REQUIREMENT:
Write out each line of the listing as it stands, without the images.

PROVIDED DATA:
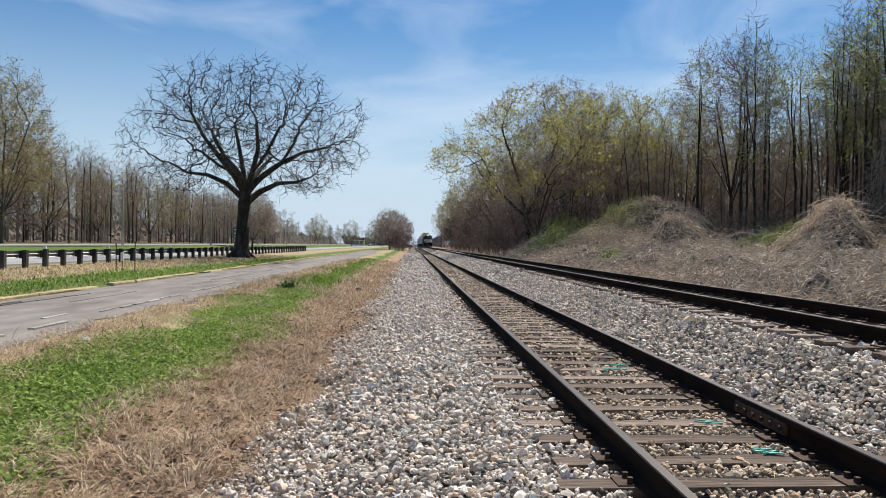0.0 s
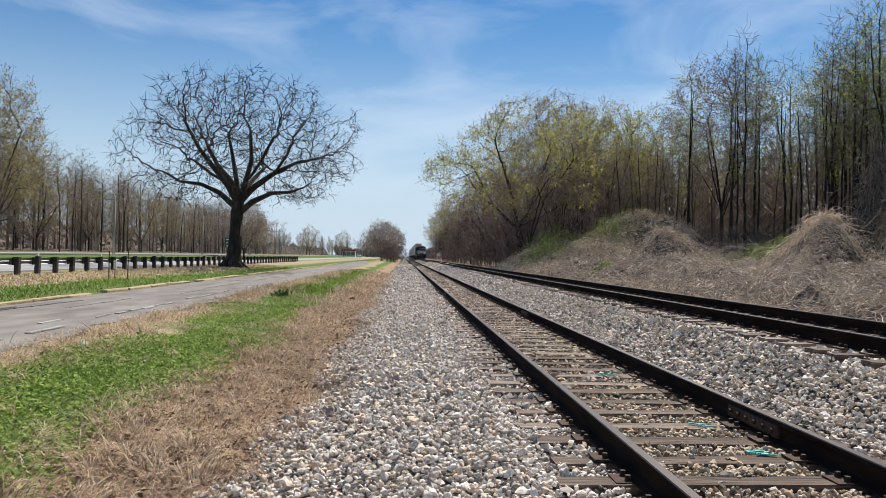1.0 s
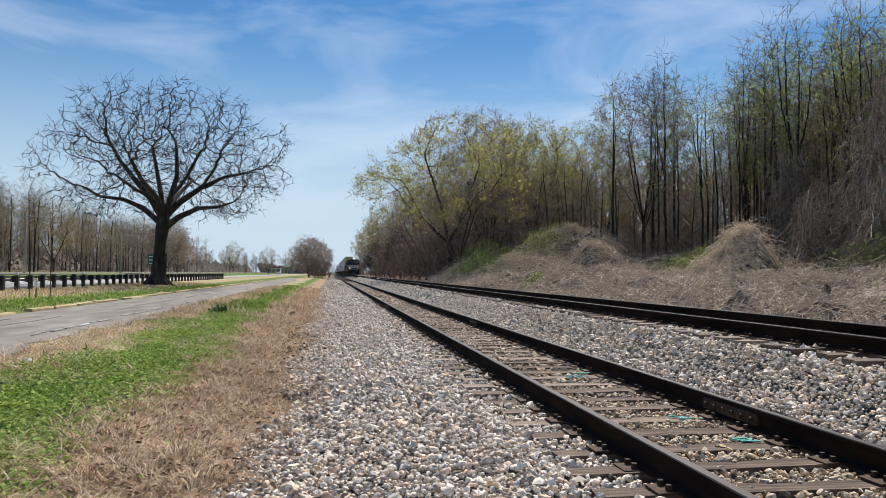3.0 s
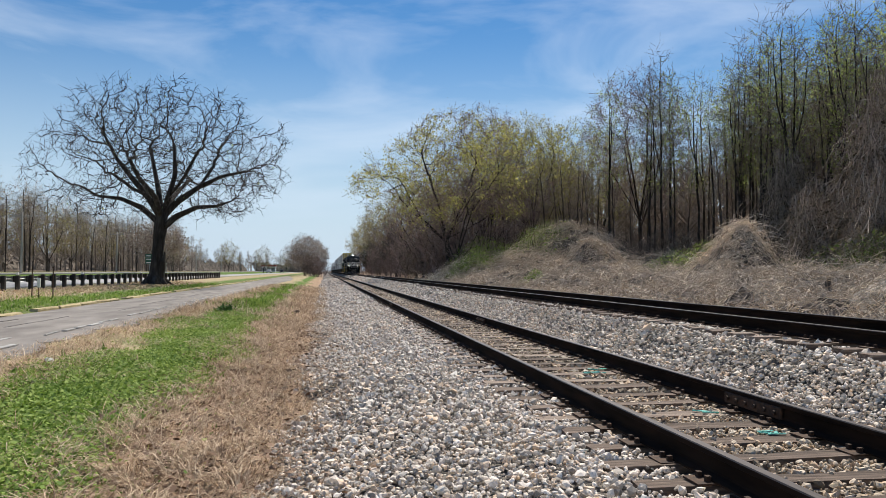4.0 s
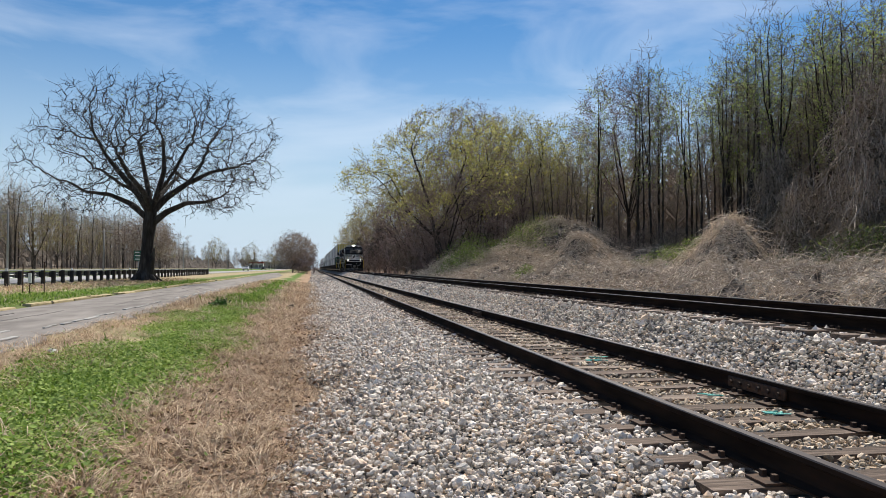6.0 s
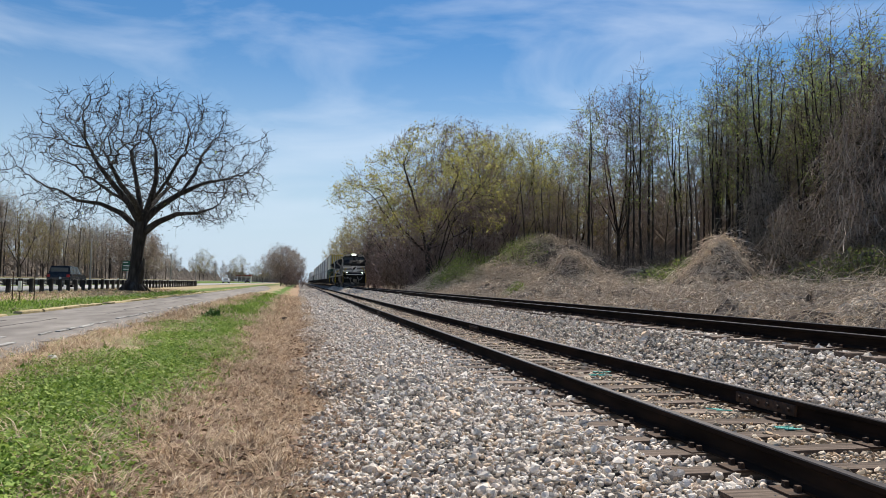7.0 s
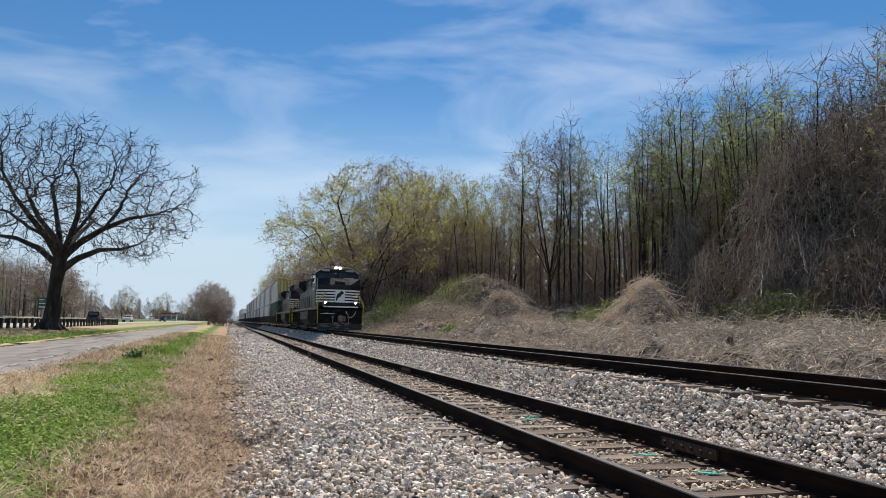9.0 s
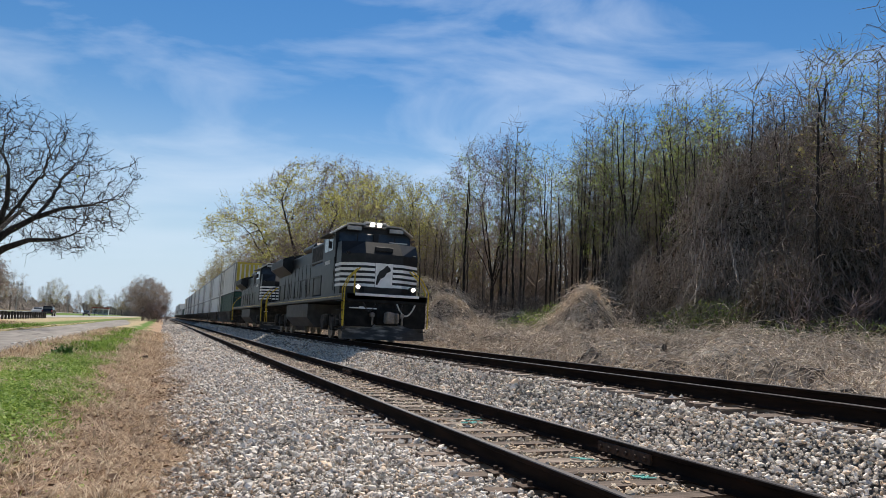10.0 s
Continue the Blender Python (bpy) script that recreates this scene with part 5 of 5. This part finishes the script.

OUTPUT FOR THIS EXERCISE:
0.0 s
1.0 s
3.0 s
4.0 s
6.0 s
7.0 s
9.0 s
10.0 s
Continue the Blender Python (bpy) script that recreates this scene with part 5 of 5. This part finishes the script.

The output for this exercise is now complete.